### SHORT TASK
Scan the material and copy every line in which "with" appears.
:: DATA PROVIDED
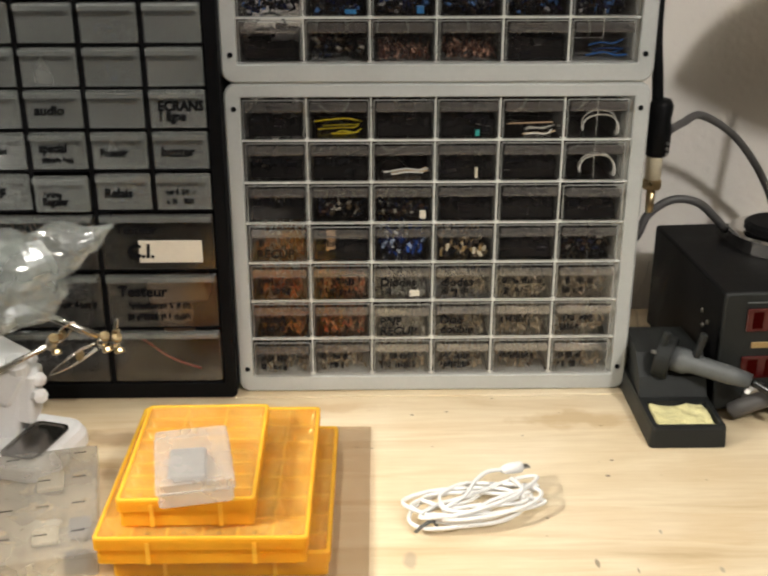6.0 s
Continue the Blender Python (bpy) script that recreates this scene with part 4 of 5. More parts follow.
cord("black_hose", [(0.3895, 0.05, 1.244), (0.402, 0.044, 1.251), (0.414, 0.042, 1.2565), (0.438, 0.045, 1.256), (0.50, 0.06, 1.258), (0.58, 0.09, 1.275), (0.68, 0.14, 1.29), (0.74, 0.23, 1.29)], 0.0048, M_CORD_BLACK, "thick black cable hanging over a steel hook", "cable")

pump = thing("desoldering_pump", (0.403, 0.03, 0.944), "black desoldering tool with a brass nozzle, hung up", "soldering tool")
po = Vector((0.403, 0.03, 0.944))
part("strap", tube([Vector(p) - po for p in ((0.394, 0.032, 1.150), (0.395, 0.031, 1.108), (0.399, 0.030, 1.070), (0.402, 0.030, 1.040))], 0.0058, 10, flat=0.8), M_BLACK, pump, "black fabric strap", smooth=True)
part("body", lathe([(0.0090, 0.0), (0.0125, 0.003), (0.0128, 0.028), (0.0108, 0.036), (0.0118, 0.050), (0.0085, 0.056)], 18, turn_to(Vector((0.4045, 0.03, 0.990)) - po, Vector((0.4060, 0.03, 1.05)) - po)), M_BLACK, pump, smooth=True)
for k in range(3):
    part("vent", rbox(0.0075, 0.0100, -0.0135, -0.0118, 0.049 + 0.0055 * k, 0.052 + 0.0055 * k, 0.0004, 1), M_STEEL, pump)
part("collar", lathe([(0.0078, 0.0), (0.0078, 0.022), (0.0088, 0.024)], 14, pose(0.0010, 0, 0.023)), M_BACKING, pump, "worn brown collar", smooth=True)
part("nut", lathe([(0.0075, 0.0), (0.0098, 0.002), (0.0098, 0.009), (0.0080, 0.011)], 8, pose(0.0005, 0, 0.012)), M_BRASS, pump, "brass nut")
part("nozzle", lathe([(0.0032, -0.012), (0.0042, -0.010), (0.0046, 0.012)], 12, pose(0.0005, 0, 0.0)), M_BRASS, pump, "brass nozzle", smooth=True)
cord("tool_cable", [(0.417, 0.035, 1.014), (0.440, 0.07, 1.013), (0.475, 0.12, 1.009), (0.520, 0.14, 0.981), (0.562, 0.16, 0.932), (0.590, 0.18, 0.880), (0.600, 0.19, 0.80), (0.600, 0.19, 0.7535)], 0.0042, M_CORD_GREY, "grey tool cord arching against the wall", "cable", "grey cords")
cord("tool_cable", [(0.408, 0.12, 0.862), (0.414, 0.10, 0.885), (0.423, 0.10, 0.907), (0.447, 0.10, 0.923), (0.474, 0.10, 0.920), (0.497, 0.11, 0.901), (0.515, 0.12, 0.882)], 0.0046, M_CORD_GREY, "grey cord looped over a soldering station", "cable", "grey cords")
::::
### RESPONSE BELOW
Continue the Blender Python (bpy) script that recreates this scene with part 4 of 5. More parts follow.
pump = thing("desoldering_pump", (0.403, 0.03, 0.944), "black desoldering tool with a brass nozzle, hung up", "soldering tool")